(1) The most striking thing is how much of an outlier the US is in terms of GDP devoted to healthcare. Mandatory spending at 8.5% of GDP is similar to other countries. But then "voluntary" spending is an additional 8.8%, similar to most other countries total spending.
Probably this is an indication on something rotten with healthcare in the US. But the benign explanation might be that other countries seem to have limits on how much demand you can have for healthcare (for instance banning private insurance). So if demand weren't capped maybe other countries would increase healthcare spending.
In anycase, it makes the claim that Warren's plan would be bankrupt the system less creditable. Other countries spend much less on medical care.
(2) Many countries have not settled on single payer and still have universal coverage. eg Australia and France have duel payer systems. Germany, Switzerland and the Netherlands have competing payer. That indicates that reforming Obamacare is a viable way to achieve a steady state policy.
It looks like the main tradeoff is you end up with much higher rate times and reduced specialist services in single payer (eg 20+% in the UK/Can can't see a specialist in 2 months as opposed <10% in competing payer). But competing payer has endless wrangling over how to adjust risk pools and shared costs. Note this is on a sample of only two single payer systems.

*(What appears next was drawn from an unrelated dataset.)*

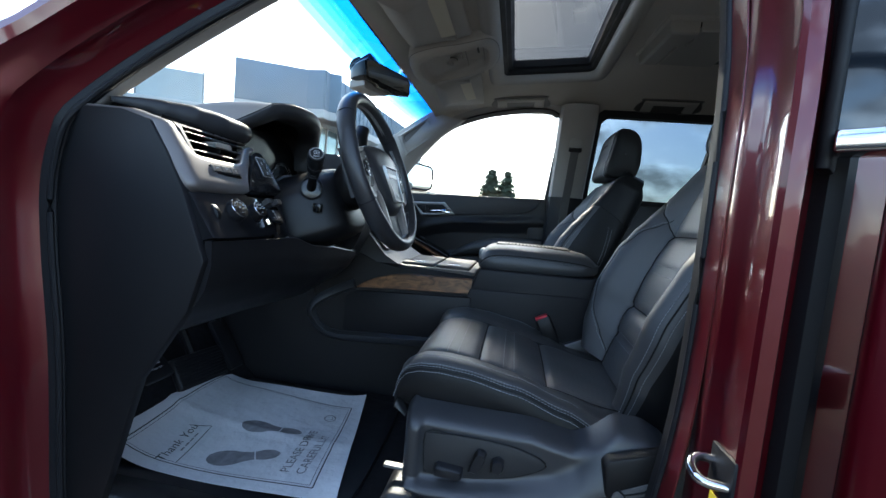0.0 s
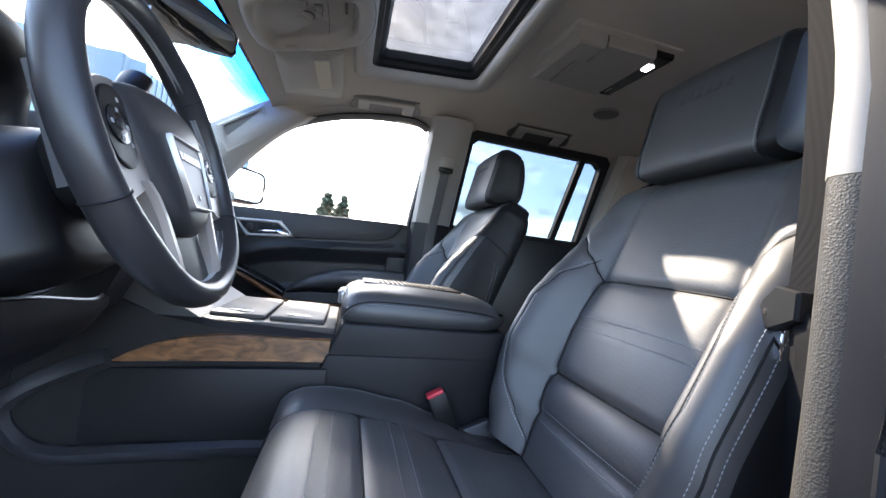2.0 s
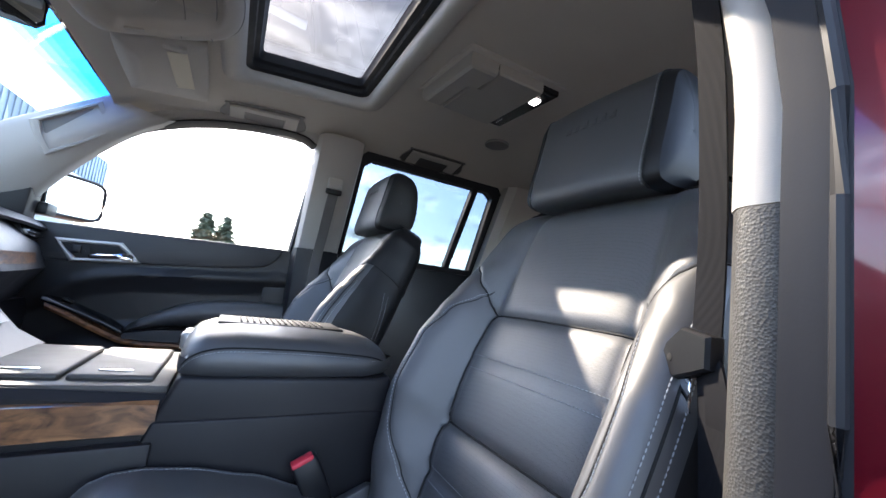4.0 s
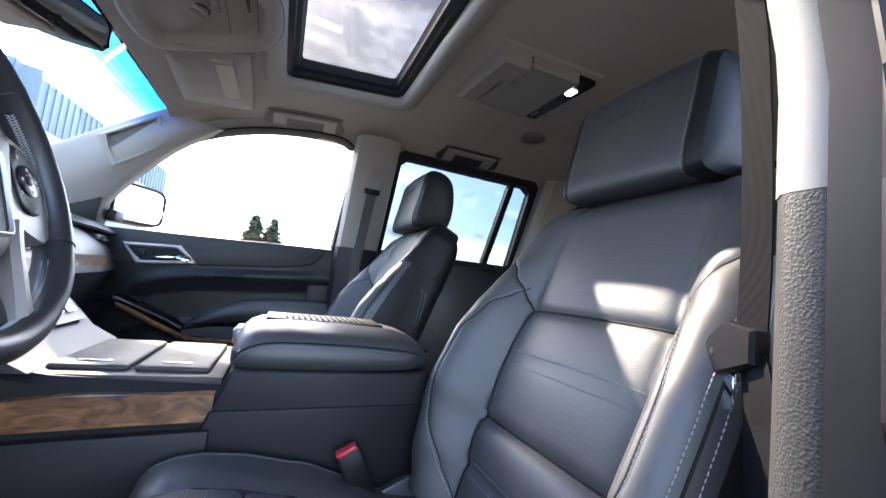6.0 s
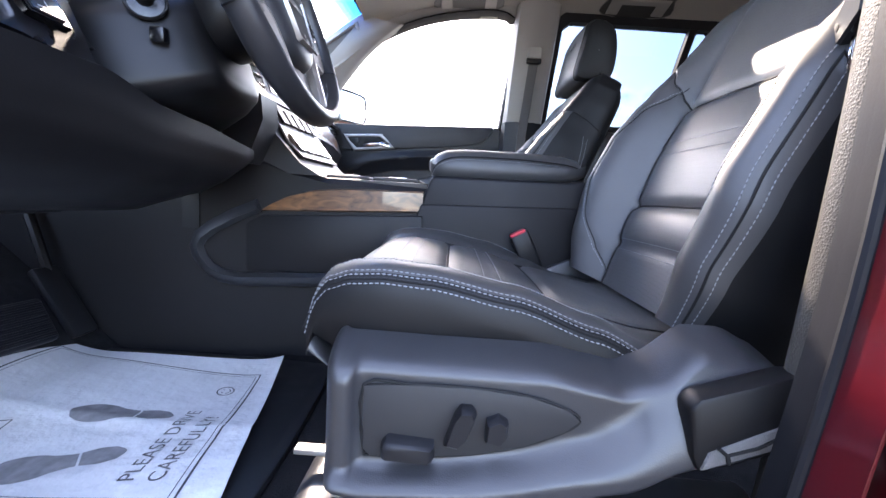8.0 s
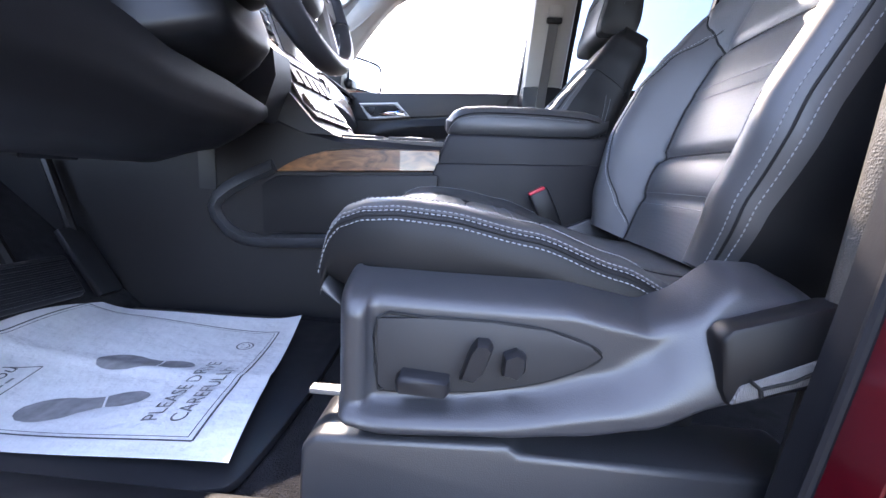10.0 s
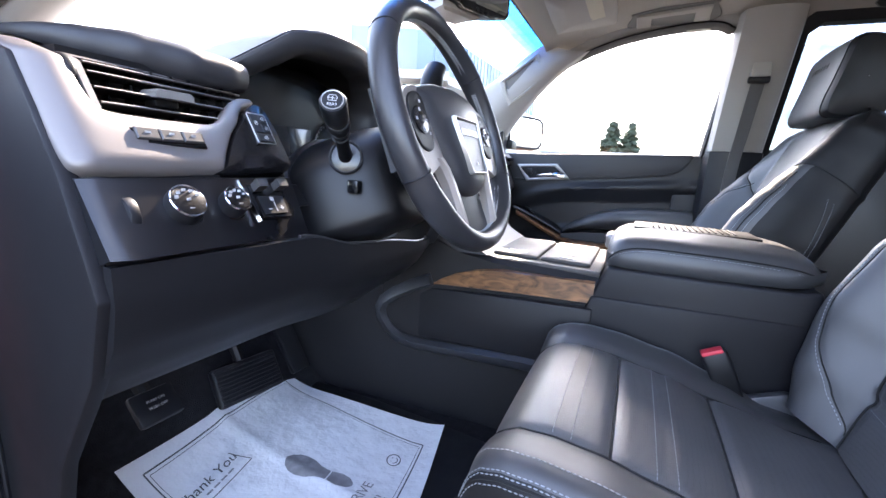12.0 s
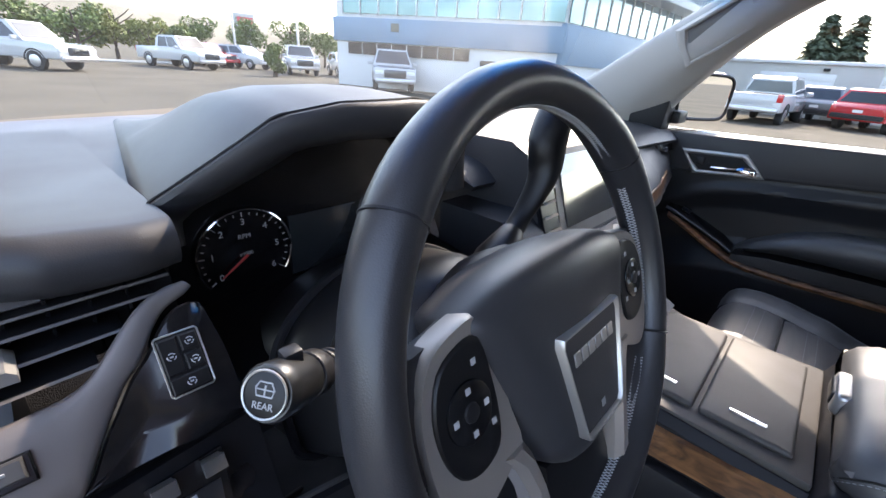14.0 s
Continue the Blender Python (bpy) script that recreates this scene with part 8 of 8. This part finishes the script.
def put(bm, m):
    bmesh.ops.transform(bm, matrix=m, verts=bm.verts)
    return bm


def vehicle(kind, x, y, head, paint, label):
    """A parked vehicle; head: degrees of its nose from +x."""
    m = Matrix.Translation((x, y, 0)) @ Matrix.Rotation(radians(head), 4, "Z")
    v = thing("pickup_truck" if kind == "pickup" else "parked_car", label, "pickup truck" if kind == "pickup" else "car", group="parked vehicles")
    if kind == "pickup":
        L, W, hb, hc, wb = 5.8, 2.0, 1.12, 1.90, 1.75
        side = [(-2.9, 0.55), (-2.9, 1.20), (-0.95, 1.22), (2.1, 1.16), (2.75, 1.08), (2.9, 0.85), (2.9, 0.50), (-2.9, 0.5)]
        cab = [(-1.0, 1.2), (-0.95, 1.80), (-0.7, 1.92), (0.75, 1.92), (1.45, 1.18)]
    elif kind == "suv":
        L, W, wb = 4.7, 1.88, 1.35
        side = [(-2.3, 0.45), (-2.35, 0.95), (-2.2, 1.08), (1.1, 1.06), (2.1, 0.98), (2.35, 0.75), (2.35, 0.42), (-2.3, 0.42)]
        cab = [(-2.2, 1.06), (-1.85, 1.60), (-1.5, 1.68), (0.3, 1.66), (1.15, 1.06)]
    else:
        L, W, wb = 4.6, 1.8, 1.35
        side = [(-2.3, 0.40), (-2.3, 0.90), (-1.6, 0.98), (1.0, 0.94), (2.1, 0.82), (2.3, 0.62), (2.3, 0.36), (-2.3, 0.36)]
        cab = [(-1.75, 0.95), (-1.1, 1.38), (-0.8, 1.44), (0.15, 1.43), (0.95, 0.93)]
    part("body", put(prism(side, "y", -W / 2, W / 2, 0.07, 3), m), paint, v)
    n = len(cab)
    def cabin(k, yb, yt, z0):
        return [[(px, s * (yb + (yt - yb) * (pz - cab[0][1]) / (max(c[1] for c in cab) - cab[0][1])), pz) for px, pz in cab] for s in (-1, 1)]
    a, b = cabin(0, W / 2 - 0.04, W / 2 - 0.24, 0)
    part("cabin", put(loft([a, b]), m), paint, v)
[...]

It could be that given how lobbying works in the US the US would be particularly bad at single payer. Or maybe countries that join the game later are single payer because they can skip more pre-modern organizations of insurance.
At least from Switzerland it looks like not banning private insurance causes healthy competition with public insurance that improves the coverage of public insurance.
(3) No other country is completely free. They all have some level of copays and deductibles with subsidies for low income. Even the UK has 2% of GDP from voluntery spending including drug copays.
The anglosphere seems to fund healthcare through general taxation. Switzerland through premiums. And the other countries sampled through payroll taxes.
So Medicare-for-All is a bit of an outlier in that its neither funded by payroll tax and has no voluntery spending. It looks like an extreme version of the UK's single payer system.